Gaza-Krieg: Netanjahu bekommt Druck von allen Seiten
Die geplante militärische Besetzung des gesamten nördlichen Gazastreifens führt zu Protesten. Angehörige der Geiseln rufen zu einem Generalstreik auf.
Netanjahu steht seit einigen Tagen zunehmend unter Druck. Die Entscheidung der israelischen Regierung, vergangenen Freitag, den gesamten nördlichen Gazastreifen zu erobern und die rund eine Million Bewohner zur Flucht in den Süden zu zwingen, sorgt seither für massiven Protest, sowohl in Israel als auch international.
Bereits am Samstagabend zur Hauptsendezeit stürmten mehrere Friedensaktivisten der jüdisch-palästinensischen Organisation „Standing Together“ die Bühne der live übertragenen TV-Show „Big Brother“. Auf einem der meistgesehenen TV-Sender des Landes, wo das Leid im nur wenige Kilometer entfernten Gazastreifen sonst kaum zu sehen ist, steht der Krieg plötzlich im Mittelpunkt. „Stellt das Feuer ein“, ruft eine Aktivistin, bevor Sicherheitsleute sie von der Bühne tragen. Der „Vernichtungs- und Aushungerungsfeldzug im Namen eines messianischen Traums von Eroberung und Besiedlung“ müsse gestoppt werden, schreibt die Organisation in einer Stellungnahme.
Doch während international vor allem die zunehmend drastischen Auswirkungen der maßgeblich durch Israels Blockade verursachten Hungersnot für Empörung sorgen, blicken viele Israelis anders auf Gaza. 79 Prozent der jüdischen Israelis unter den Teilnehmern einer Umfrage des Israelischen Instituts für Demokratie gaben an, „nicht sehr besorgt“ oder „gar nicht besorgt“ von Berichten über Hunger in Gaza zu sein.
In einer Befragung der politisch rechts ausgerichteten Tageszeitung Israel Hayom gaben 52 Prozent an, eine jüdische Wiederbesiedlung des Gazastreifens zu unterstützen und auch gegen eine mögliche Annexion Gazas spricht sich nur noch eine knappe Mehrheit von 53 Prozent aus.
Netanjahu dementiert Hungersnot
Das Leid und der Hunger in Gaza finden nur langsam Eingang in die Berichterstattung der israelischen Medien. Netanjahu selbst behauptete noch vor Wochen, es gebe keine Hungersnot in Gaza. Hinter der nun geplanten Ausweitung des Krieges steht dennoch nur eine Minderheit der Israelis. Seit Monaten sind in Umfragen konstant mehr als zwei Drittel der Befragten für ein Ende des Krieges, wenn dadurch alle israelischen Geiseln frei kämen.

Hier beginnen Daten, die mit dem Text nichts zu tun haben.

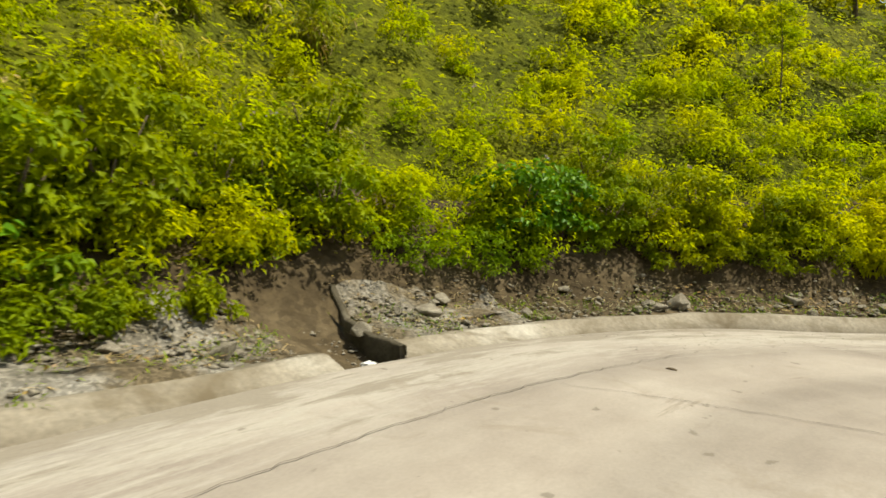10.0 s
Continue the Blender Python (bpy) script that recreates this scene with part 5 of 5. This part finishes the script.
def block(name, size, material, wear=0.03, cuts=3):
    """A cast block with worn edges."""
    bm = bmesh.new()
    bmesh.ops.create_cube(bm, size=1, matrix=Matrix.Diagonal((*size, 1)))
    bmesh.ops.bevel(bm, geom=bm.edges[:], offset=wear, segments=2, affect="EDGES")
    bmesh.ops.subdivide_edges(bm, edges=[e for e in bm.edges if e.calc_length() > 0.2], cuts=cuts, use_grid_fill=True)
    for v in bm.verts:
        v.co += Vector((rng.normal(0, 0.004), rng.normal(0, 0.004), rng.normal(0, 0.004)))
    return bm_mesh(name, bm, material)


# parapet over the culvert
i0, i1 = near_s(HILL, -14.5, 39.2) / 0.5, near_s(HILL, -12.1, 41.8) / 0.5
a, b = HILL[int(i0)], HILL[int(i1)]
mid, along = (a + b) / 2, b - a
par = part("culvert_parapet", block("culvert_parapet", (float(np.linalg.norm(along)), 0.34, 0.75), PALE))
par.matrix_basis = pose(mid[0] + HILL_N[int(i0)][0] * 0.12, mid[1] + HILL_N[int(i0)][1] * 0.12, float(road_z(*mid)[0]) - 0.08, 0, -math.degrees(math.atan2(float(road_z(*b)[0] - road_z(*a)[0]), float(np.linalg.norm(along)))), math.degrees(math.atan2(along[1], along[0])))
tagged(par, "pale weathered concrete parapet block over the culvert", "parapet")


def channel(s0, s1, depth, back, name, label, material):
    """A ditch mouth through the kerb line: two side walls, a floor and a back."""
    root = tagged(new(name), label, "drain")
    run = np.array([0.03, 0.4, 0.8, 1.3, 1.75, back + 0.28])
    for s in (s0, s1):
        q = hill_point(np.full(6, s), run)
        q[:, 2] = np.maximum(q[:, 2] + 0.015, float(road_z(*q[0, :2])[0]) + 0.02)
        n = unit((q[-1] - q[0]) * [1, 1, 0])
        t = np.array([-n[1], n[0], 0]) * 0.07
        low = np.array([0, 0, depth + 0.9])
        V, F = strip(np.stack([q - t - low, q - t, q + t, q + t - low], 1))
        # dark wall colour also stands for the shade inside the culvert mouth
        part("side_wall", mesh_from("side_wall", V, np.concatenate([F, [[0, 1, 2, 3], [23, 22, 21, 20]]]), DARKWALL), root)
    ss = np.linspace(s0, s1, 4)
    rows = []
    for dd, dz in ((0.02, -depth), (0.5, -depth - 0.05), (back * 0.6, -depth + 0.05), (back, -depth + 0.2), (back + 0.03, 0.75), (back + 0.3, 1.02)):
        q = hill_point(ss, np.full(4, dd))
        z = road_z(q[:, 0], q[:, 1])
        rows.append(np.column_stack([q[:, :2], HILL_Z[int(s0 / 0.5)] + dz + 0 * z]))
    V, F = strip(rows)
    part("bed", mesh_from("bed", V, F, material), root, "bed coloured dark for the shade of the mouth")
    return root


def hillside_drain(s0, s1):
    """A short drain through the kerb: one dark stained concrete wall that follows the ground, and an earth bed sloping
    down to its foot.
    """
    root = tagged(new("hillside_drain"), "short drain through the kerb with one dark stained concrete wall", "drain")
    z0 = float(np.interp(S_DRAIN, 0.5 * np.arange(len(HILL)), HILL_Z))
    wall = np.array([0.05, 0.3, 0.6, 0.9, 1.2, 1.5, 1.85])
    q = hill_point(s1 + 0.35 * np.clip(wall - 1.0, 0, 1) + 0.02 * np.sin(wall * 9), wall)
    q[:, 2] = np.maximum(q[:, 2], z0 + 0.10) + np.array([0.0, 0.03, 0.04, 0.06, 0.05, 0.04, 0.0]) + rng.normal(0, 0.01, 7)
    n = unit((q[-1] - q[0]) * [1, 1, 0])
    t = np.array([-n[1], n[0], 0]) * 0.055
    rows = np.stack([q - t - [0, 0, 0.6], q - t, q - t * 0.6 + [0, 0, 0.02], q + t * 0.6 + [0, 0, 0.02], q + t, q + t - [0, 0, 0.6]], 1)
    V, F = strip(rows)
    ends = np.array([[0, 1, 4, 5], [1, 2, 3, 4]])
    part("side_wall", mesh_from("side_wall", V, np.concatenate([F, ends, 36 + ends]), DARKWALL), root, "dark stained concrete wall")
    ss, dd = np.linspace(s0, s1, 7), np.array([0.04, 0.3, 0.6, 0.9, 1.2, 1.5, 1.8, 2.1])
    q = hill_point(ss[None] + 0 * dd[:, None], dd[:, None] + 0 * ss[None])
    deep = np.interp(dd, [0, 0.6, 1.2, 1.5, 2.0], [-0.20, -0.15, 0.05, 0.30, 0.75])[:, None] + z0
    left = np.minimum(q[..., 2], z0 + np.interp(dd, [0, 0.4, 1.3, 2.1], [-0.06, 0.08, 0.26, 0.8])[:, None])
    slope = np.clip((ss - s0) / (0.62 * (s1 - s0)), 0, 1)[None]
    q[..., 2] = left * (1 - slope) + np.minimum(deep, q[..., 2]) * slope + rng.normal(0, 0.012, q.shape[:2])
    q[-1, :, 2] = hill_point(ss, np.full(7, 2.1))[:, 2] + 0.02
    part("bed", mesh_from("bed", *strip(q), SOIL), root, "earth bed sloping to the wall")
    u, w = rng.random(70), rng.uniform(0.45, 0.92, 70)
    k = hill_point(s0 + (s1 - s0) * w, 0.05 + 1.3 * u)
    k[:, 2] = z0 + np.interp(0.05 + 1.3 * u, [0, 0.6, 1.2, 1.5], [-0.19, -0.14, 0.06, 0.30])
    tagged(part("rubble", mesh_from("rubble", *pebble_cloud(k, 0.012 + 0.06 * rng.random(70) ** 3), ROCK), root, "loose stones in the bed"), kind="stuff")
    return root


hillside_drain(*DRAIN_GAP)
V, F = tube([hill_place(S_DRAIN - 1.5, -0.18, -0.02), hill_place(S_DRAIN - 0.9, -0.25, -0.02), hill_place(S_DRAIN - 0.3, -0.12, -0.03)], [0.012, 0.011, 0.006], 6)
tagged(part("twig", mesh_from("twig", V, F, MUD, True)), "thin brown twig lying in the gutter", "twig")

# the bed's near-black colour carries the shade inside the mouth
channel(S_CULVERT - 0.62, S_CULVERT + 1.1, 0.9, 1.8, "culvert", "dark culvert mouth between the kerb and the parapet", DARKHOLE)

# concrete stubs and a fallen pipe on the verge
for x, y, z, rz in ((-1.40, 14.35, -2.37, 20), (-0.10, 12.98, -2.18, 35)):
    ob = part("concrete_block", block("concrete_block", (0.44, 0.34, 0.22), PALE))
    ob.matrix_basis = pose(x, y, z, 4, 3, rz)
    tagged(ob, "pale grey concrete footing lying on the verge", "block", "verge footings")
q0, q1 = Vector((-1.28, 14.18, -2.245)), Vector((-0.22, 13.14, -2.085))
V, F = tube([q0, (q0 + q1) / 2 + Vector((0, 0, 0.02)), q1], 0.045, 10)
tagged(part("fallen_pipe", mesh_from("fallen_pipe", V, F, STEEL, True)), "grey steel post lying between two footings", "pipe")
V, F = tube([Vector((-1.12, 14.02, -2.19)), Vector((-1.13, 13.4, -2.2)), Vector((-1.10, 12.75, -2.19))], 0.014, 6)
tagged(part("iron_rod", mesh_from("iron_rod", V, F, MUD, True)), "thin rusty iron rod leaning on the lying post", "rod")

# ---------------------------------------------------------------- rocks, litter and mud
def rock_mesh(seed, squash):
    """An angular broken rock: the hull of a few points, with its edges taken off."""
    own = random.Random(seed)
    bm = bmesh.new()
    for _ in range(15):
        v = Vector((own.gauss(0, 1), own.gauss(0, 1), own.gauss(0, 1))).normalized() * own.uniform(0.75, 1.1)
        bm.verts.new((v.x, v.y * 0.75, max(v.z * squash, -0.28)))
    hull = bmesh.ops.convex_hull(bm, input=bm.verts[:])
    bmesh.ops.delete(bm, geom=[v for v in bm.verts if not v.link_faces], context="VERTS")
    bmesh.ops.bevel(bm, geom=bm.edges[:], offset=0.05, segments=1, affect="EDGES")
    return bm_mesh("rock", bm, ROCK)


rocks = [rock_mesh(i, q) for i, q in enumerate((0.7, 0.55, 0.8, 0.45, 0.6, 0.75))]
spots = [(52.1, 60.4, .16), (53.3, 58.3, .10), (52.9, 58.9, .10), (51.9, 60.7, .16), (51.5, 61.0, .12), (52.25, 60.35, .24), (53.7, 58.1, .20), (54.1, 57.2, .11), (54.2, 56.1, .21), (54.1, 56.8, .11), (53.9, 56.5, .08), (55.5, 54.1, .13),
         (55.0, 55.6, .22), (55.7, 53.0, .12), (57.0, 51.6, .09), (56.6, 52.2, .10), (57.9, 49.6, .15), (57.4, 50.4, .09), (59.3, 46.4, .2), (59.6, 45.8, .26), (59.0, 46.9, .16), (48.7, 64.6, .24), (48.3, 65.0, .14), (47.4, 64.9, .15), (49.2, 64.6, .16), (42.4, 67.6, .18), (37.0, 68.1, .20), (37.6, 68.3, .15), (36.2, 67.7, .16), (44.4, 66.6, .12), (45.1, 65.9, .2)]
for i, (x, y, k) in enumerate((x, y, 1.3 * k) for x, y, k in spots):
    ob = part("rock", rocks[i % 6])
    i0 = int(np.argmin((HILL[:, 0] - x) ** 2 + (HILL[:, 1] - y) ** 2))
    behind = max(float(((np.array([x, y]) - HILL[i0]) * HILL_N[i0]).sum()), 0.55 + k)      # clear of the kerb
    q = hill_place(i0 * 0.5, behind, 0.0)
    ob.matrix_basis = Matrix.Translation(q + Vector((0, 0, k * 0.12))) @ Matrix.Rotation(i * 1.7, 4, "Z") @ Matrix.Scale(k, 4)
    tagged(ob, "angular pale grey rock resting on the soil bank", "rock", "rocks behind the kerb")
for s, d, k in [(S_GRASS + u * 2.3 + 0.7 * math.sin(u * 5), 0.8 + 0.5 * (u % 3) / 2, 0.07 + 0.06 * (u % 4) / 3) for u in range(18)] + [(S_DRAIN + 2 + u * 0.34, 0.6 + 1.2 * ((u * 7) % 11) / 10, 0.06 + 0.13 * (((u * 13) % 17) / 16) ** 3) for u in range(1, 84)]:
    i += 1
    ob = part("rock", rocks[i % 6])
    ob.matrix_basis = Matrix.Translation(hill_place(s, d, -0.02)) @ Matrix.Rotation(i * 1.7, 4, "Z") @ Matrix.Scale(k, 4)
    tagged(ob, "small angular grey stone on the verge", "rock", "stones behind the kerb")


def crumpled(seed, size):
    bm = bmesh.new()
    bmesh.ops.create_icosphere(bm, subdivisions=3, radius=1)
    for v in bm.verts:
        q = v.co.copy()
        k = 1 + 0.5 * noise.noise(q * 1.8 + Vector((seed, 0, 0))) + 0.3 * noise.noise(q * 4 + Vector((0, seed, 0)))
        v.co = Vector((q.x * k * size, q.y * k * size * 0.7, max(q.z, -0.4) * k * size * 0.45))
    return bm_mesh("plastic_bag", bm, WHITE)


for x, y, k, sd in ((-11.7, 43.3, 0.26, 3), (20.6, 63.6, 0.08, 5), (15.0, 60.6, 0.08, 8), (18.3, 62.2, 0.06, 11), (*hill_place(S_DRAIN + 0.15, 0.3)[:2], 0.12, 14)):
    ob = part("plastic_bag", crumpled(sd, k))
    ob.matrix_basis = Matrix.Translation(on_hill(x, y, 0.06 * k) if sd != 14 else (x, y, float(np.interp(S_DRAIN, 0.5 * np.arange(len(HILL)), HILL_Z)) - 0.12)) @ Matrix.Rotation(sd, 4, "Z")
    tagged(ob, "crumpled white plastic bag thrown on the verge", "litter", "litter on the verge")


def mud_patch(seed, w, l):
    """A thin crust of dried mud with a broken outline."""
    a = np.linspace(0, 2 * np.pi, 26, endpoint=False)
    r = 1 + 0.35 * np.sin(3 * a + seed) + 0.22 * np.sin(5 * a + 2 * seed) + 0.15 * np.sin(9 * a + seed)
    ring = np.stack([np.cos(a) * r * l, np.sin(a) * r * w, 0 * a], 1)
    rows = np.stack([ring, ring * 0.93 + [0, 0, 0.012], ring * 0.55 + [0, 0, 0.02], ring * 0.02 + [0, 0, 0.022]])
    rows = np.concatenate([rows, rows[:, :1]], 1)
    return mesh_from("mud_patch", *strip(rows), MUD)


for k, (x, y, w, l, rz) in enumerate([(-9.5, 26.6, .06, .14, 30), (-9.1, 27.0, .07, .12, 70), (-9.9, 27.4, .04, .17, 0), (-9.2, 26.3, .08, .12, 20), (-11.4, 30.4, .06, .2, 15), (-11.2, 29.9, .12, .2, 0), (-10.7, 30.1, .03, .07, 0), (-10.9, 29.3, .03, .06, 50),
                                      (-10.2, 29.6, .04, .13, 10), (-15.2, 26.2, .1, .24, 60), (-14.7, 25.8, .04, .08, 20), (-1.7, 50.0, .05, .09, 0), (-5.2, 14.0, .07, .13, 0), (-12.2, 30.2, .03, .08, 40), (-11.9, 30.6, .02, .05, 0), (-8.6, 28.4, .04, .1, 0), (-8.9, 29.4, .03, .07, 30),
                                      (-9.6, 31.6, .03, .09, 0), (-12.4, 27.2, .03, .07, 0), (-13.9, 28.6, .04, .1, 40), (-7.9, 8.6, .03, .08, 0), (2.9, 53.3, .04, .08, 0), (16.4, 60.0, .05, .12, 30), (6.4, 53.4, .03, .07, 0), (40.2, 64.2, .03, .08, 20), (47.8, 61.0, .03, .06, 0)]):
    ob = part("mud_patch", mud_patch(k * 1.7, w, l))
    z0, zx, zy = (float(road_z(x + a, y + b)[0]) for a, b in ((0, 0), (0.3, 0), (0, 0.3)))
    nrm = Vector((-(zx - z0) / 0.3, -(zy - z0) / 0.3, 1)).normalized()
    ob.matrix_basis = Matrix.Translation((x, y, z0 + 0.004)) @ nrm.to_track_quat("Z", "Y").to_matrix().to_4x4() @ Matrix.Rotation(radians(rz), 4, "Z")
    tagged(ob, "thin dark crust of dried mud on the concrete", "mud", "mud on the road")
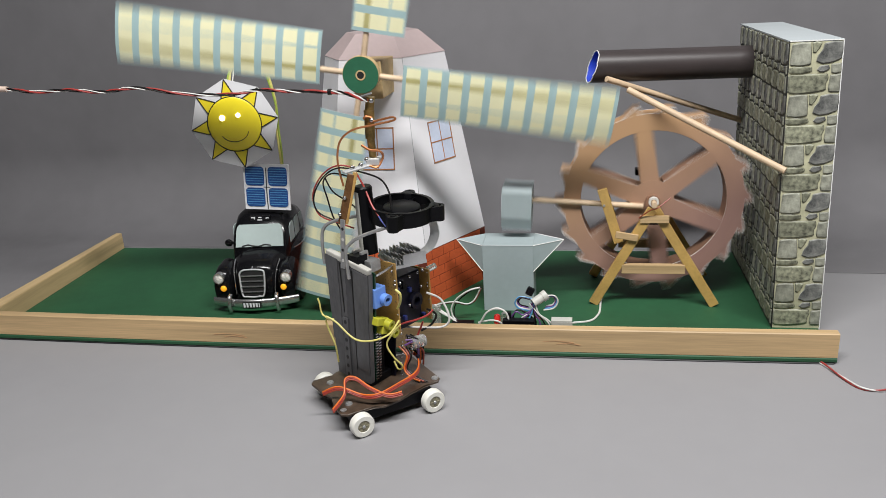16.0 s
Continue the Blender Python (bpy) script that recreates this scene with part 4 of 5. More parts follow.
    cable([(-0.0240, -0.0810, 0.1500), (-0.0215, -0.0820, 0.1460), (-0.0175, -0.0830, 0.1415)], 0.0007, W_VIOLET, "blue fan wire")
    cable([(-0.0428, -0.066, 0.1800), (-0.0262, -0.064, 0.1735), (-0.0185, -0.068, 0.1640), (-0.0165, -0.074, 0.1530)], 0.0007, W_BLACK, "black fan wire")
    # grey bent rods
    for pts in ([(-0.0719, -0.072, 0.110), (-0.0722, -0.071, 0.1280), (-0.0700, -0.070, 0.1375), (-0.0623, -0.068, 0.1422), (-0.0402, -0.064, 0.1460)], [(-0.0470, -0.0925, 0.106), (-0.0480, -0.0915, 0.1250), (-0.0450, -0.0895, 0.1318), (-0.0346, -0.086, 0.1375), (-0.0120, -0.079, 0.1430)]):
        cable(pts, 0.0013, STEEL, "bent grey metal rod", 10)
    # capacitor
    bm = bm_new()
    top, low = Vector((-0.0385, -0.0660, 0.1675)), Vector((-0.0382, -0.0660, 0.1170))
    cyl(bm, low, top, 0.0068, 0.0067, 28)
    cyl(bm, top, top + (top - low).normalized() * 0.0012, 0.0067, 0.0056, 28)
    cap = put("capacitor", bm, PLASTIC_BLACK, None, "tall black capacitor with a pale stripe", smooth=True)
    bm = bm_new()
    ax = (top - low).normalized()
    for k in range(6):
        a0, a1 = radians(212 + k * 7), radians(219 + k * 7)
        q = [low + ax * z + Vector((math.cos(a), math.sin(a), 0)) * 0.0069 for a, z in ((a0, 0.003), (a1, 0.003), (a1, 0.048), (a0, 0.048))]
        bm.faces.new([bm.verts.new(p) for p in q])
    put("stripe", bm, GREY_PLASTIC, None, "pale grey stripe", cap)
    # fan
    F = Matrix.Translation((-0.0120, -0.0607, 0.1480)) @ Matrix.Rotation(radians(45), 4, "Z") @ Matrix.Rotation(radians(4), 4, "X") @ Matrix.Diagonal((1.17, 1.17, 1.10, 1))
    bm = bm_new()
    ring(bm, (0, 0, -0.0052), (0, 0, 0.0052), 0.0186, 0.0202, 48)
    ring(bm, (0, 0, 0.0046), (0, 0, 0.0054), 0.0184, 0.0206, 48)
    fan = put("fan", bm, PLASTIC_BLACK, F, "square black cooling fan", smooth=True)
    for sx in (-1, 1):
        for sy in (-1, 1):
            c = Vector((sx * 0.0168, sy * 0.0168, 0))
            bm = bm_new()
            ring(bm, c + Vector((0, 0, -0.0052)), c + Vector((0, 0, 0.0052)), 0.0017, 0.0036, 20)
            box(bm, (sx * 0.0146, sy * 0.0146, 0), (0.0062, 0.0046, 0.0104), Matrix.Rotation(radians(45 * sx * sy), 3, "Z"), 0.0005)
            put("mounting_lug", bm, PLASTIC_BLACK, F, "drilled black corner lug", fan, True)
            for e in (-1, 1):   # webs that run from the ring to the corner
                bm = bm_new()
                bar(bm, c + Vector((-sx * 0.0016, sy * 0.0026, 0.0)) if e > 0 else c + Vector((sx * 0.0026, -sy * 0.0016, 0.0)),
                    Vector((sx * 0.0100, sy * 0.0172, 0)) if e > 0 else Vector((sx * 0.0172, sy * 0.0100, 0)), 0.0012, 0.0100, side=(0, 0, 1), bevel=0.0002)
                put("web", bm, PLASTIC_BLACK, F, "", fan)
    for a in (45, 165, 285):
        bm = bm_new()
        bar(bm, (0, 0, -0.0042), (0.0192 * math.cos(radians(a)), 0.0192 * math.sin(radians(a)), -0.0042), 0.002, 0.0015, side=(0, 0, 1))
        put("strut", bm, PLASTIC_BLACK, F, "", fan)
    bm = bm_new()
    cyl(bm, (0, 0, -0.0040), (0, 0, 0.0030), 0.0118, seg=32)
    cyl(bm, (0, 0, 0.0030), (0, 0, 0.0037), 0.0118, 0.0110, seg=32)
    put("fan_hub", bm, PLASTIC_BLACK, F, "black fan hub", fan, True)
    for k in range(7):
        bm = bm_new()
        a = math.tau * k / 7
        q = []
        for r, z0 in ((0.0110, 0.0026), (0.0182, 0.0034)):
            for da, z in ((-0.42, z0), (0.44, -0.0030)):
                q.append(bm.verts.new((r * math.cos(a + da), r * math.sin(a + da), z)))
        bm.faces.new((q[0], q[1], q[3], q[2]))
        bmesh.ops.solidify(bm, geom=list(bm.faces), thickness=0.0006)
        put("fan_blade", bm, PLASTIC_BLACK, F, "black fan blade", fan)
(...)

In Tel Aviv protestierten am Samstagabend Zehntausende gegen die Ausweitung der Kämpfe. Angehörige der noch in Gaza festgehaltenen Geiseln und gefallener Soldaten riefen für kommenden Sonntag zu einem Generalstreik auf. Shai Moses, der Neffe der freigelassenen Hamas-Geisel Gadi Moses, forderte Reservisten auf, ihren Dienst zu verweigern.
Von der wachsenden internationalen Kritik, wie der Ankündigung Deutschlands, künftig keine Waffen mehr nach Israel zu liefern, die im Gazastreifen zum Einsatz kommen könnten, zeigte sich die israelische Führung zunächst wenig beeindruckt. Netanjahu reagierte in einem Telefonat mit Bundeskanzler Friedrich Merz mit dem Vorwurf, die Entscheidung „belohne den Terror der Hamas.“
Doch die Entscheidung hat Gewicht: Aus der Bundesrepublik kamen laut dem Stockholmer Institut für internationale Friedensforschung SIPRI zuletzt rund ein Drittel der israelischen Waffenimporte, vor allem Kriegsschiffe und Panzergetriebe, die beide in Gaza eingesetzt werden.
Finanzminister fordert vollständige Besetzung
Druck bekommt Netanjahu zudem aus den eigenen Reihen. Den rechtsextremen Koalitionspartnern geht der Plan nicht weit genug. Finanzminister Bezalel Smotrich, selbst ein Anführer der Siedlerbewegung, forderte eine sofortige und vollständige Besetzung des gesamten Gazastreifens. Er soll laut israelischen Medienberichten gedroht haben, andernfalls die Regierungskoalition zu stürzen und damit Netanjahus politische Zukunft infrage zu stellen.